Framework to support decisions on chemical pest control under uncertainty, applied to aphids and brown rust in winter wheat

Abstract

An approach is presented for supporting decision making on chemical pest control in an uncertain environment. Timing of chemical control is considered as a decision problem, which is analysed in terms of objectives, strategies, selection criteria, and a model of the system dynamics. Return on expenditure and insurance are considered to be two generally applicable objectives in pest control. These objectives are made operational by defining the profitability of strategy A compared with strategy B as the probability that A results in lower costs than B, and the risk associated with a strategy as the 0.90 quantile of the probability distribution of costs associated with that strategy, respectively.

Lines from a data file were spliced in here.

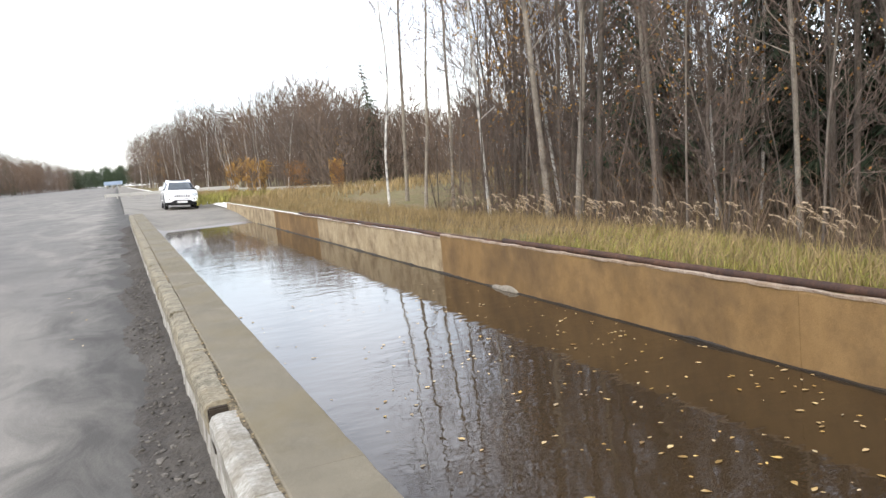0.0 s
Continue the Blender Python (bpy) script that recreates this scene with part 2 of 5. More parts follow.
REFLECTOR = plain("lamp_reflector", (0.66, 0.68, 0.69), 0.22, metal=0.35, coat=0.8)
LAMP_GLOW = plain("lit_bulb", (1.0, 0.97, 0.9), 0.3, emit=6.0)
PLATE_WHITE = plain("plate_white", (0.75, 0.75, 0.74), 0.4)
INK = plain("black_ink", (0.02, 0.02, 0.02), 0.5)
RED_LENS = plain("red_lens", (0.30, 0.012, 0.012), 0.15, coat=0.5)
FOAM = material("white_foam", (0.50, 0.51, 0.52), (0.90, 0.91, 0.92), 14, 0.3, 0.7, 60, (0.34, 0.33, 0.28), 5.5, 0.7, bump_size=0.02)
MURK = material("murky_froth", (0.20, 0.20, 0.165), (0.52, 0.53, 0.49), 16, 0.2, 0.6, 70, (0.72, 0.73, 0.72), 9.0, 0.6, bump_size=0.02)
SPRAY = plain("water_spray", (0.93, 0.94, 0.96), 0.3, spec=0.5, alpha=0.85)
MIST = plain("water_mist", (0.95, 0.96, 0.97), 0.5, spec=0.2, alpha=0.74)
GALVANISED = material("galvanised_rail", (0.30, 0.29, 0.26), (0.46, 0.45, 0.41), 5, 0.6, 0.2, 40)
WATER = water_material()

# ---- mesh helpers ----
def mesh_of(name, verts, faces, mats, index=None, smooth=False):
    me = bpy.data.meshes.new(name)
    me.from_pydata([tuple(v) for v in verts], [], [tuple(f) for f in faces])
    for m in mats if isinstance(mats, (list, tuple)) else [mats]:
        me.materials.append(m)
    if index is not None:
        me.polygons.foreach_set("material_index", index)
    if smooth:
        me.polygons.foreach_set("use_smooth", [True] * len(me.polygons))
    me.update()
    return me


def part(name, mesh, parent=None, label=""):
    ob = new(name, mesh)
    ob.parent = parent
    return tagged(ob, label)


def structure(name, mesh, label, category):
    return tagged(new(name, mesh), label, category, kind="structure")


def thing(name, label, category, group="", kind="", at=None):
    ob = new(name)
    ob.empty_display_size = 0.2
    if at is not None:
        ob.matrix_basis = at
    return tagged(ob, label, category, group, kind)


def grid(xs, ys, fn):
    """A sheet over xs, ys with fn(x, y) -> z."""
    verts = [(x, y, fn(x, y)) for y in ys for x in xs]
    n = len(xs)
    faces = [(j * n + i, j * n + i + 1, (j + 1) * n + i + 1, (j + 1) * n + i) for j in range(len(ys) - 1) for i in range(n - 1)]
    return verts, faces


def loft(rings, closed=True, caps=True):
    """Faces between rings of equally many points."""
    n, verts, faces = len(rings[0]), [p for r in rings for p in r], []
    for j in range(len(rings) - 1):
        for i in range(n if closed else n - 1):
            k = (i + 1) % n
            faces.append((j * n + i, j * n + k, (j + 1) * n + k, (j + 1) * n + i))
    if caps and closed:
        faces.append(tuple(range(n))[::-1])
        faces.append(tuple(range((len(rings) - 1) * n, len(rings) * n)))
    return verts, faces


def box(x0, x1, y0, y1, z0, z1, bevel=0.0):
    """A block with chamfered edges, as verts and faces."""
    bm = bmesh.new()
    bmesh.ops.create_cube(bm, size=1.0)
    for v in bm.verts:
        v.co = ((x0 + x1) / 2 + v.co.x * (x1 - x0), (y0 + y1) / 2 + v.co.y * (y1 - y0), (z0 + z1) / 2 + v.co.z * (z1 - z0))
    if bevel:
        bmesh.ops.bevel(bm, geom=bm.edges[:], offset=bevel, segments=2, affect="EDGES")
    bm.verts.index_update()
    out = [tuple(v.co) for v in bm.verts], [tuple(v.index for v in f.verts) for f in bm.faces]
    bm.free()
    return out


def joined(*pieces):
    verts, faces = [], []
    for v, f in pieces:
        k = len(verts)
        verts += list(v)
        faces += [tuple(i + k for i in q) for q in f]
    return verts, faces


def tube(points, radii, sides=6, tip=True):
    """A tapered tube along points."""
    pts = [Vector(p) for p in points]
    rings = []
    for i, p in enumerate(pts):
        d = (pts[min(i + 1, len(pts) - 1)] - pts[max(i - 1, 0)]).normalized()
        a = d.cross(Vector((0.31, 0.17, 0.93)) if abs(d.z) < 0.9 else Vector((1, 0.1, 0))).normalized()
        b = d.cross(a)
        rings.append([p + radii[i] * (math.cos(2 * math.pi * k / sides) * a + math.sin(2 * math.pi * k / sides) * b) for k in range(sides)])
    return loft(rings, True, tip)


def lathe(profile, steps=40, axis="x"):
    """Turn (along, radius) pairs round the x axis."""
    rings = [[(a, r * math.cos(2 * math.pi * k / steps), r * math.sin(2 * math.pi * k / steps)) for k in range(steps)] for a, r in profile]
    return loft(rings, True, False)


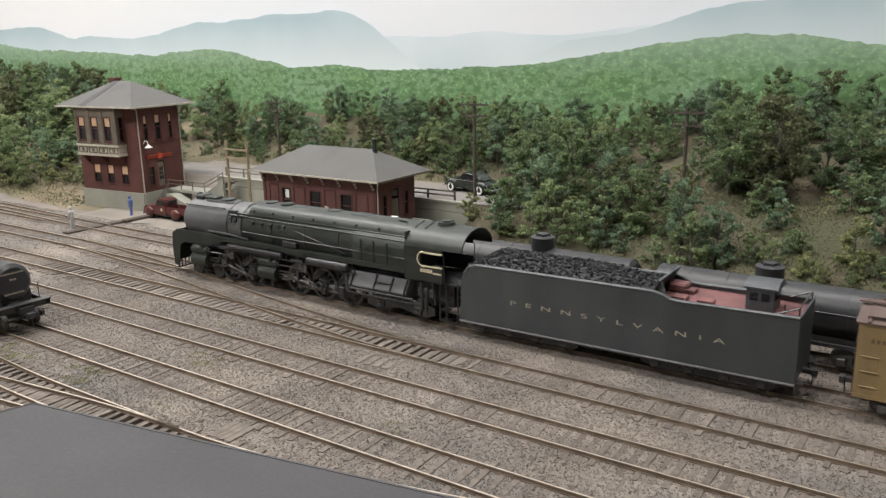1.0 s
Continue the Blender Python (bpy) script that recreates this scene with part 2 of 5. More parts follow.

The authors propose to express the performance of relevant strategies in terms of profitability and risk. Risk-neutral damage thresholds where expected costs of no chemical control at any time just exceed those of immediate application of a pesticide, constitute a yardstick for assessing a strategy's performance. The approach is illustrated using a deterministic model of the pathosystem aphid-brown rust-winter wheat. Uncertainty is modelled as random inputs. No control and immediate pesticide application represent the only relevant strategies, as postponing chemical control decreases profitability and increases risk. The decline in risk attributable to pesticide application is larger for brown rust than for aphids. At risk-neutral damage thresholds the probability of positive returns on pesticide application amounts to only 30%. The causes of this bias to chemical control in recommendations for risk-neutral decision makers are discussed. Current recommendations for both aphids and brown rust appear to presume that farmers become more risk-averse as crop development advances.